[Data extracted from a collection]
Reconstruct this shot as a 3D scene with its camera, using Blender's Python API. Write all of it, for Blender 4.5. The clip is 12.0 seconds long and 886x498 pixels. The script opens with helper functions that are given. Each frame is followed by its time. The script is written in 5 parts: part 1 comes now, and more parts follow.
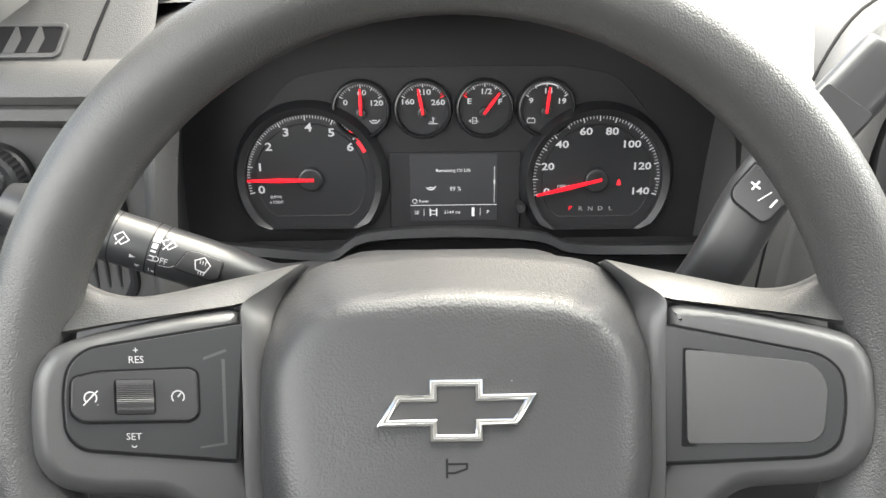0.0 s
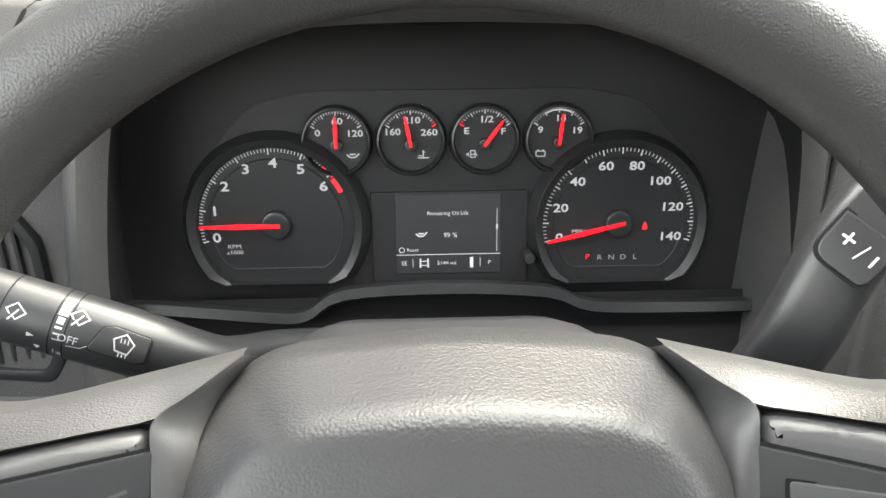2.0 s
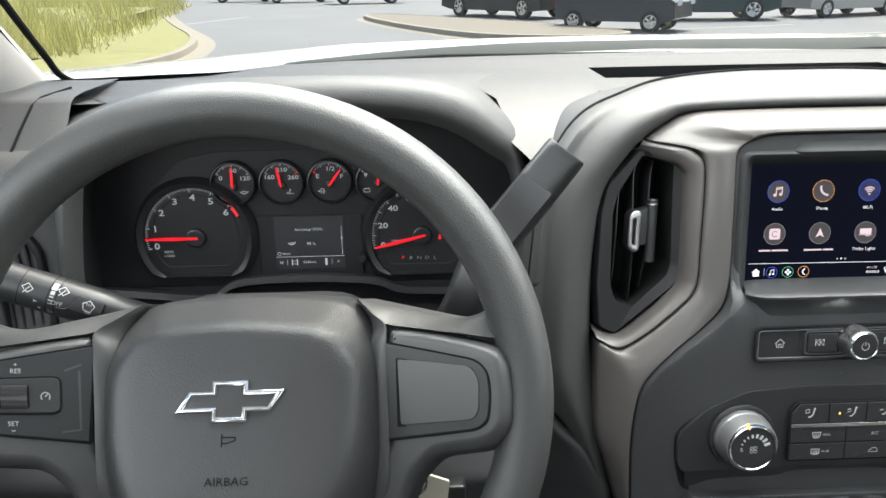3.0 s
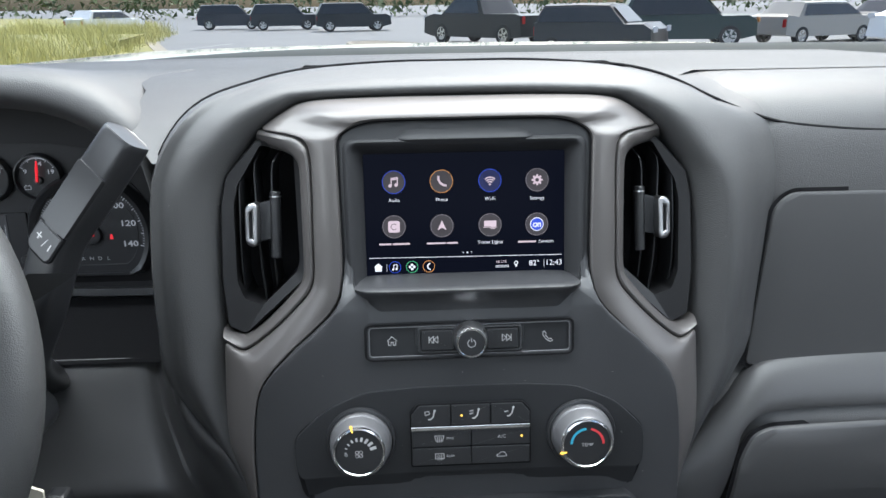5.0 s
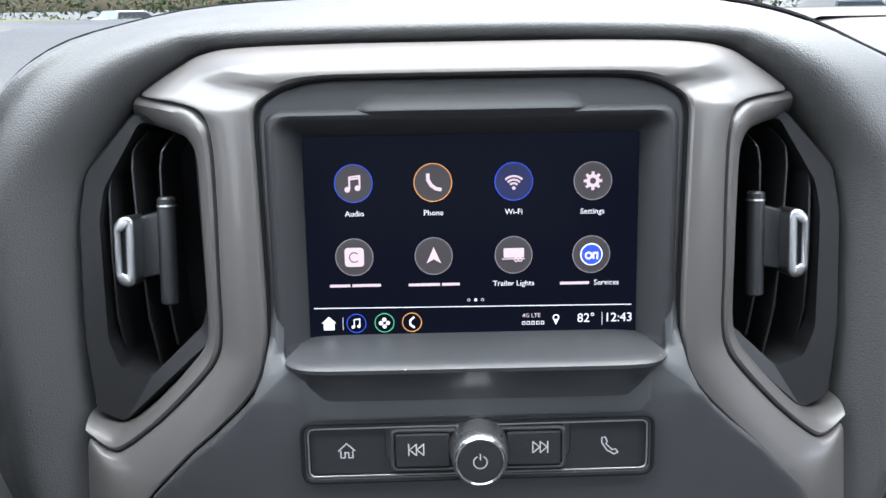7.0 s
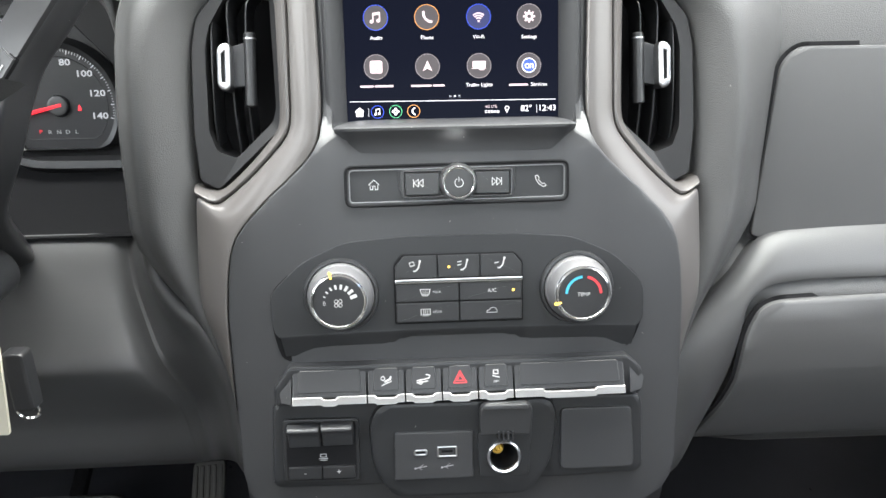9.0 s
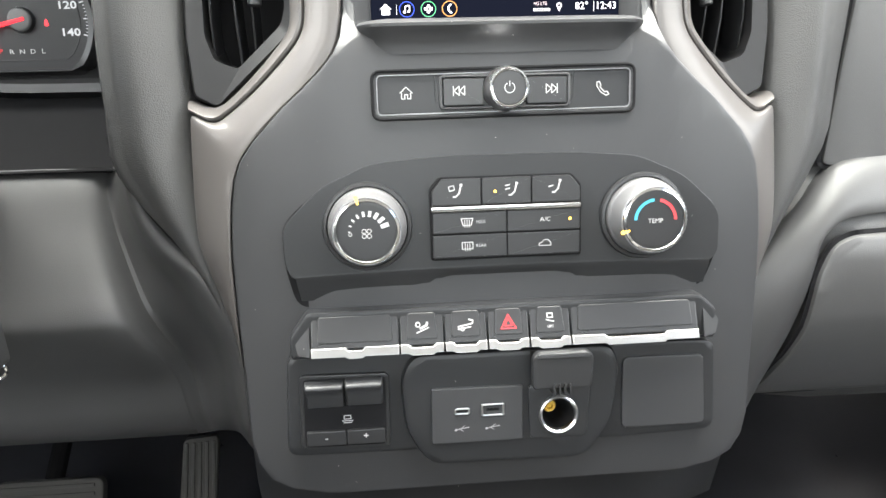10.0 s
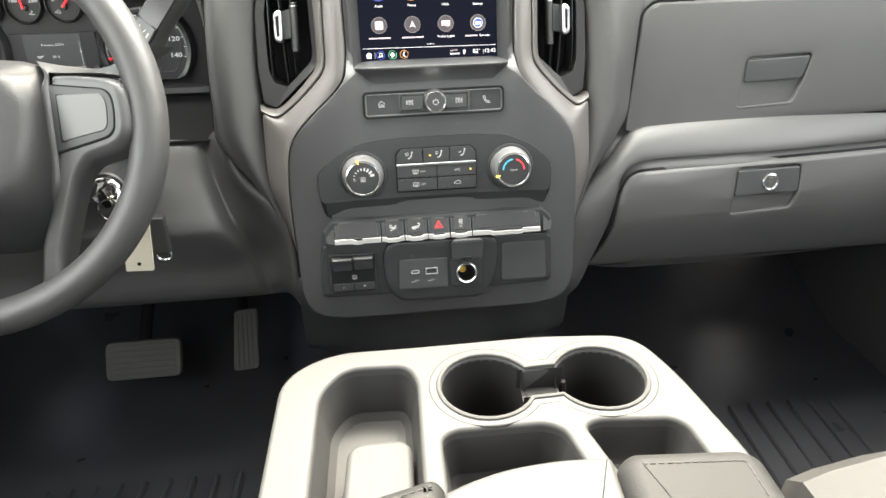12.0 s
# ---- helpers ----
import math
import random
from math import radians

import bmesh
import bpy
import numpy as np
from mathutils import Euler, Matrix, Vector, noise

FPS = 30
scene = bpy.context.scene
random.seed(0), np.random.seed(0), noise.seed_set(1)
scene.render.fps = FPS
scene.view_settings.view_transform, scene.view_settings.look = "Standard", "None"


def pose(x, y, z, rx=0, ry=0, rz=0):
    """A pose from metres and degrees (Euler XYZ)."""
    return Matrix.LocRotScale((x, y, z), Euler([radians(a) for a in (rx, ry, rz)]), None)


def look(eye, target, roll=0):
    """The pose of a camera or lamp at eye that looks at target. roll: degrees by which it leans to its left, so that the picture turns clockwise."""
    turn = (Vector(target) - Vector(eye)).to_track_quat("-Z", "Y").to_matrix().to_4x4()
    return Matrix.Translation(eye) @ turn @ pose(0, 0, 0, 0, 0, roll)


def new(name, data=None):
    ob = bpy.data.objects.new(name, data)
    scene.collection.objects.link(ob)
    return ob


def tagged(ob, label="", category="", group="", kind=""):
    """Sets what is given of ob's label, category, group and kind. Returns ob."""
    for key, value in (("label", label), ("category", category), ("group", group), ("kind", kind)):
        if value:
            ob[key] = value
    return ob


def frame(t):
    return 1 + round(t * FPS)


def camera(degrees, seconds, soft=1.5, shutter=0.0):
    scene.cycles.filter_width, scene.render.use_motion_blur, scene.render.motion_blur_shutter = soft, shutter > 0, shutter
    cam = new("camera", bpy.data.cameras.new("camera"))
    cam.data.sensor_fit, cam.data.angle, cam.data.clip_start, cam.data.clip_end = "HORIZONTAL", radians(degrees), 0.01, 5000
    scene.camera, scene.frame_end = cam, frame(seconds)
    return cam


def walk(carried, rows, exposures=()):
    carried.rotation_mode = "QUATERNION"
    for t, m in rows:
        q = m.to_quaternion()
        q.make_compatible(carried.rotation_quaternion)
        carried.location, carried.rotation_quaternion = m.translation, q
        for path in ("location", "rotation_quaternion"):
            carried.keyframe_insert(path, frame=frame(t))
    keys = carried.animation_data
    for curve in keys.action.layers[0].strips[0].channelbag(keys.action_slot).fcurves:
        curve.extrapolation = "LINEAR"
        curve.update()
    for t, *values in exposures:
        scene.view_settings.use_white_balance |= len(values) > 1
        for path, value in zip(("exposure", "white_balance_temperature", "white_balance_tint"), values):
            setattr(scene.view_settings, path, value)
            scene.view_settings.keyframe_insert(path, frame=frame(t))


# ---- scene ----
cam = camera(65.0, 12.0)
PATH = [
    (0, (-0.454, 0.033, 1.513), (-0.436, 1.851, 0.678), -0.5),
    (0.5, (-0.445, 0.096, 1.497), (-0.429, 1.925, 0.688), -0.4),
    (1, (-0.449, 0.127, 1.495), (-0.414, 1.961, 0.698), -0.5),
    (1.5, (-0.446, 0.128, 1.493), (-0.414, 1.973, 0.723), -0.6),
    (2, (-0.456, 0.12, 1.493), (-0.402, 1.97, 0.736), -0.5),
    (2.5, (-0.412, 0.041, 1.52), (-0.392, 1.897, 0.775), -1.2),
    (3, (-0.33, -0.096, 1.572), (-0.281, 1.765, 0.84), -0.9),
    (3.5, (-0.237, -0.205, 1.598), (-0.152, 1.657, 0.873), -0.8),
    (3.7, (-0.2, -0.228, 1.604), (-0.103, 1.633, 0.877), -0.8),
    (5.3, (-0.028, -0.02, 1.519), (0.035, 1.868, 0.861), -0.9),
    (5.5, (-0.027, 0.033, 1.51), (0.022, 1.919, 0.845), -1.0),
    (6, (-0.019, 0.121, 1.489), (0.011, 2.0, 0.807), -1.0),
    (6.5, (-0.013, 0.132, 1.491), (0.007, 2.011, 0.807), -1.1),
    (6.7, (-0.014, 0.131, 1.487), (0.004, 2.013, 0.81), -1.0),
    (8.3, (-0.025, -0.095, 1.485), (0.017, 1.801, 0.849), -0.9),
    (8.5, (-0.025, -0.108, 1.469), (0.027, 1.785, 0.824), -0.9),
    (9, (-0.032, -0.096, 1.418), (0.054, 1.79, 0.758), -0.9),
    (9.5, (-0.056, -0.063, 1.379), (0.059, 1.816, 0.704), -0.9),
    (10, (-0.07, -0.035, 1.359), (0.079, 1.832, 0.656), -0.9),
    (10.5, (-0.088, -0.054, 1.381), (0.079, 1.807, 0.667), -1.0),
    (11, (-0.105, -0.135, 1.421), (0.078, 1.706, 0.663), -1.1),
    (11.5, (-0.088, -0.258, 1.467), (0.107, 1.549, 0.631), -1.0),
    (12, (-0.079, -0.372, 1.514), (0.124, 1.386, 0.582), -1.0),
]
walk(cam, [(t, look(eye, target, roll)) for t, eye, target, roll in PATH], [(0, 2.6, 6950, 6), (1.0, 2.65, 6950, 6), (1.5, 2.65, 6950, 6), (2.0, 2.5, 6900, 6), (2.7, 1.95, 6650, 5), (3.3, 1.42, 6400, 4), (3.7, 1.35, 6200, 4), (5.3, 1.5, 5950, 6), (6.0, 1.78, 5850, 6), (6.7, 1.82, 5950, 7), (8.3, 1.9, 6250, 6), (8.8, 2.5, 6500, 6), (9.3, 2.88, 6700, 6), (10.2, 3.1, 6850, 6), (10.8, 3.0, 6850, 6), (11.5, 2.75, 6950, 6), (12, 2.7, 7050, 5)])

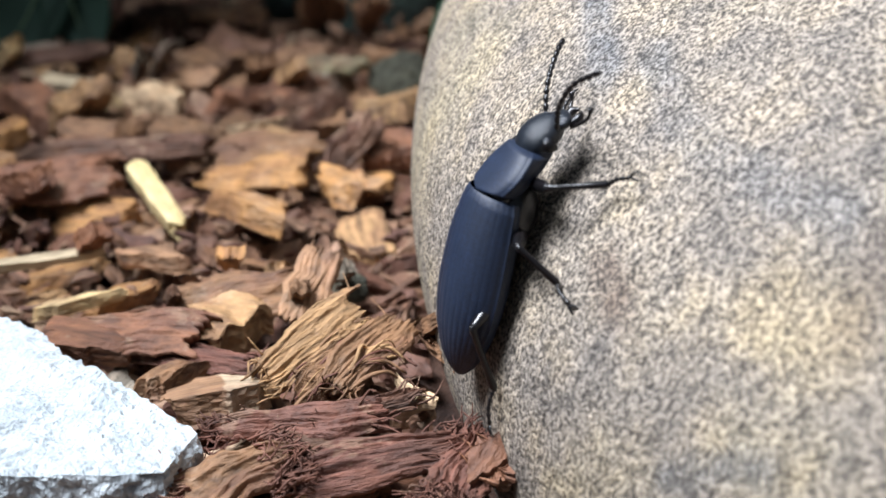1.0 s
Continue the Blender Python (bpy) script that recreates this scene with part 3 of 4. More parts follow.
def fibre_curl(x, y, z, length, width, yaw, count, tone, label, seed):
    """A tangle of curling bark strands round a torn core."""
    rng = np.random.default_rng(seed)
    v, f = chip_form(rng, 4, length * 0.95, width * 0.85, width * 0.5)
    ob = bark_piece("frayed_bark", [Vector(q) for q in v], f, "brown", seed, False)
    for part_tone, share in ((tone, 0.28), ("brown", 0.42), ("wine", 0.30)):
        loose = []
        for _ in range(int(count * share)):
            a, o = rng.uniform(-0.5, 0.2), rng.uniform(-0.5, 0.5)
            rise, reach = rng.uniform(0.08, 0.30) * width, rng.uniform(0.25, 0.6) * length
            p0 = Vector((a * length, o * width, 0.12 * width + rng.uniform(-0.1, 0.1) * width))
            p1 = p0 + Vector((reach * 0.4, rng.normal() * 0.0004, rise * 0.7))
            p2 = p0 + Vector((reach * 0.8, rng.normal() * 0.0007 + o * width * 0.15, rise * rng.uniform(0.5, 1.0)))
            p3 = p0 + Vector((reach, rng.normal() * 0.0012 + o * width * 0.2, -rise * rng.uniform(0, 0.5)))
            r = 0.00010 + 0.00034 * rng.random() ** 3
            line = bend([p0, p1, p2, p3], 4)
            loose.append(tube(line, [r * (1 - 0.6 * k / len(line)) for k in range(len(line))], 5))
        mat = tagged(bark_piece("fibre_mat", *join(*loose), part_tone, seed), kind="stuff")
        mat.parent = ob
    ob.matrix_world = pose(x, y, z, 4, -8, yaw)
    return tagged(ob, label, "bark chip", "frayed bark pieces")


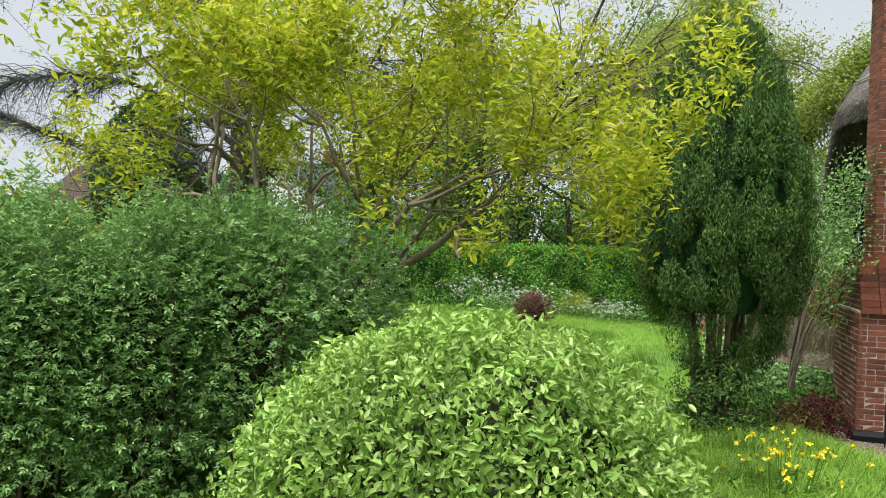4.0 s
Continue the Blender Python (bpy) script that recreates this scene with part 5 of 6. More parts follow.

#### [PROBLEM TO WORK ON]
Reproduce every entry exactly, but omit each picture.

#### [COMPLETE OUTPUT]
Reconstruct this shot as a 3D scene with its camera, using Blender's Python API. Write all of it, for Blender 4.5. The clip is 12.0 seconds long and 886x498 pixels. The script opens with helper functions that are given. Each frame is followed by its time. The script is written in 5 parts: part 1 comes now, and more parts follow.
0.0 s
2.0 s
3.0 s
5.0 s
7.0 s
9.0 s
10.0 s
12.0 s
# ---- helpers ----
import math
import random
from math import radians

import bmesh
import bpy
import numpy as np
from mathutils import Euler, Matrix, Vector, noise

FPS = 30
scene = bpy.context.scene
random.seed(0), np.random.seed(0), noise.seed_set(1)
scene.render.fps = FPS
scene.view_settings.view_transform, scene.view_settings.look = "Standard", "None"


def pose(x, y, z, rx=0, ry=0, rz=0):
    """A pose from metres and degrees (Euler XYZ)."""
    return Matrix.LocRotScale((x, y, z), Euler([radians(a) for a in (rx, ry, rz)]), None)


def look(eye, target, roll=0):
    """The pose of a camera or lamp at eye that looks at target. roll: degrees by which it leans to its left, so that the picture turns clockwise."""
    turn = (Vector(target) - Vector(eye)).to_track_quat("-Z", "Y").to_matrix().to_4x4()
    return Matrix.Translation(eye) @ turn @ pose(0, 0, 0, 0, 0, roll)


def new(name, data=None):
    ob = bpy.data.objects.new(name, data)
    scene.collection.objects.link(ob)
    return ob


def tagged(ob, label="", category="", group="", kind=""):
    """Sets what is given of ob's label, category, group and kind. Returns ob."""
    for key, value in (("label", label), ("category", category), ("group", group), ("kind", kind)):
        if value:
            ob[key] = value
    return ob


def frame(t):
    return 1 + round(t * FPS)


def camera(degrees, seconds, soft=1.5, shutter=0.0):
    scene.cycles.filter_width, scene.render.use_motion_blur, scene.render.motion_blur_shutter = soft, shutter > 0, shutter
    cam = new("camera", bpy.data.cameras.new("camera"))
    cam.data.sensor_fit, cam.data.angle, cam.data.clip_start, cam.data.clip_end = "HORIZONTAL", radians(degrees), 0.01, 5000
    scene.camera, scene.frame_end = cam, frame(seconds)
    return cam


def walk(carried, rows, exposures=()):
    carried.rotation_mode = "QUATERNION"
    for t, m in rows:
        q = m.to_quaternion()
        q.make_compatible(carried.rotation_quaternion)
        carried.location, carried.rotation_quaternion = m.translation, q
        for path in ("location", "rotation_quaternion"):
            carried.keyframe_insert(path, frame=frame(t))
    keys = carried.animation_data
    for curve in keys.action.layers[0].strips[0].channelbag(keys.action_slot).fcurves:
        curve.extrapolation = "LINEAR"
        curve.update()
    for t, *values in exposures:
        scene.view_settings.use_white_balance |= len(values) > 1
        for path, value in zip(("exposure", "white_balance_temperature", "white_balance_tint"), values):
            setattr(scene.view_settings, path, value)
            scene.view_settings.keyframe_insert(path, frame=frame(t))


# ---- scene ----
cam = camera(65.0, 12.0)
PATH = [
    (0, (-0.454, 0.033, 1.513), (-0.436, 1.851, 0.678), -0.5),
    (0.5, (-0.445, 0.096, 1.497), (-0.429, 1.925, 0.688), -0.4),
    (1, (-0.449, 0.127, 1.495), (-0.414, 1.961, 0.698), -0.5),
    (1.5, (-0.446, 0.128, 1.493), (-0.414, 1.973, 0.723), -0.6),
    (2, (-0.456, 0.12, 1.493), (-0.402, 1.97, 0.736), -0.5),
    (2.5, (-0.412, 0.041, 1.52), (-0.392, 1.897, 0.775), -1.2),
    (3, (-0.33, -0.096, 1.572), (-0.281, 1.765, 0.84), -0.9),
    (3.5, (-0.237, -0.205, 1.598), (-0.152, 1.657, 0.873), -0.8),
    (3.7, (-0.2, -0.228, 1.604), (-0.103, 1.633, 0.877), -0.8),
    (5.3, (-0.028, -0.02, 1.519), (0.035, 1.868, 0.861), -0.9),
    (5.5, (-0.027, 0.033, 1.51), (0.022, 1.919, 0.845), -1.0),
    (6, (-0.019, 0.121, 1.489), (0.011, 2.0, 0.807), -1.0),
    (6.5, (-0.013, 0.132, 1.491), (0.007, 2.011, 0.807), -1.1),
    (6.7, (-0.014, 0.131, 1.487), (0.004, 2.013, 0.81), -1.0),
    (8.3, (-0.025, -0.095, 1.485), (0.017, 1.801, 0.849), -0.9),
    (8.5, (-0.025, -0.108, 1.469), (0.027, 1.785, 0.824), -0.9),
    (9, (-0.032, -0.096, 1.418), (0.054, 1.79, 0.758), -0.9),
    (9.5, (-0.056, -0.063, 1.379), (0.059, 1.816, 0.704), -0.9),
    (10, (-0.07, -0.035, 1.359), (0.079, 1.832, 0.656), -0.9),
    (10.5, (-0.088, -0.054, 1.381), (0.079, 1.807, 0.667), -1.0),
    (11, (-0.105, -0.135, 1.421), (0.078, 1.706, 0.663), -1.1),
    (11.5, (-0.088, -0.258, 1.467), (0.107, 1.549, 0.631), -1.0),
    (12, (-0.079, -0.372, 1.514), (0.124, 1.386, 0.582), -1.0),
]
walk(cam, [(t, look(eye, target, roll)) for t, eye, target, roll in PATH], [(0, 2.6, 6950, 6), (1.0, 2.65, 6950, 6), (1.5, 2.65, 6950, 6), (2.0, 2.5, 6900, 6), (2.7, 1.95, 6650, 5), (3.3, 1.42, 6400, 4), (3.7, 1.35, 6200, 4), (5.3, 1.5, 5950, 6), (6.0, 1.78, 5850, 6), (6.7, 1.82, 5950, 7), (8.3, 1.9, 6250, 6), (8.8, 2.5, 6500, 6), (9.3, 2.88, 6700, 6), (10.2, 3.1, 6850, 6), (10.8, 3.0, 6850, 6), (11.5, 2.75, 6950, 6), (12, 2.7, 7050, 5)])

1.0 s
Continue the Blender Python (bpy) script that recreates this scene with part 3 of 4. More parts follow.
def fibre_curl(x, y, z, length, width, yaw, count, tone, label, seed):
    """A tangle of curling bark strands round a torn core."""
    rng = np.random.default_rng(seed)
    v, f = chip_form(rng, 4, length * 0.95, width * 0.85, width * 0.5)
    ob = bark_piece("frayed_bark", [Vector(q) for q in v], f, "brown", seed, False)
    for part_tone, share in ((tone, 0.28), ("brown", 0.42), ("wine", 0.30)):
        loose = []
        for _ in range(int(count * share)):
            a, o = rng.uniform(-0.5, 0.2), rng.uniform(-0.5, 0.5)
            rise, reach = rng.uniform(0.08, 0.30) * width, rng.uniform(0.25, 0.6) * length
            p0 = Vector((a * length, o * width, 0.12 * width + rng.uniform(-0.1, 0.1) * width))
            p1 = p0 + Vector((reach * 0.4, rng.normal() * 0.0004, rise * 0.7))
            p2 = p0 + Vector((reach * 0.8, rng.normal() * 0.0007 + o * width * 0.15, rise * rng.uniform(0.5, 1.0)))
            p3 = p0 + Vector((reach, rng.normal() * 0.0012 + o * width * 0.2, -rise * rng.uniform(0, 0.5)))
            r = 0.00010 + 0.00034 * rng.random() ** 3
            line = bend([p0, p1, p2, p3], 4)
            loose.append(tube(line, [r * (1 - 0.6 * k / len(line)) for k in range(len(line))], 5))
        mat = tagged(bark_piece("fibre_mat", *join(*loose), part_tone, seed), kind="stuff")
        mat.parent = ob
    ob.matrix_world = pose(x, y, z, 4, -8, yaw)
    return tagged(ob, label, "bark chip", "frayed bark pieces")


4.0 s
Continue the Blender Python (bpy) script that recreates this scene with part 5 of 6. More parts follow.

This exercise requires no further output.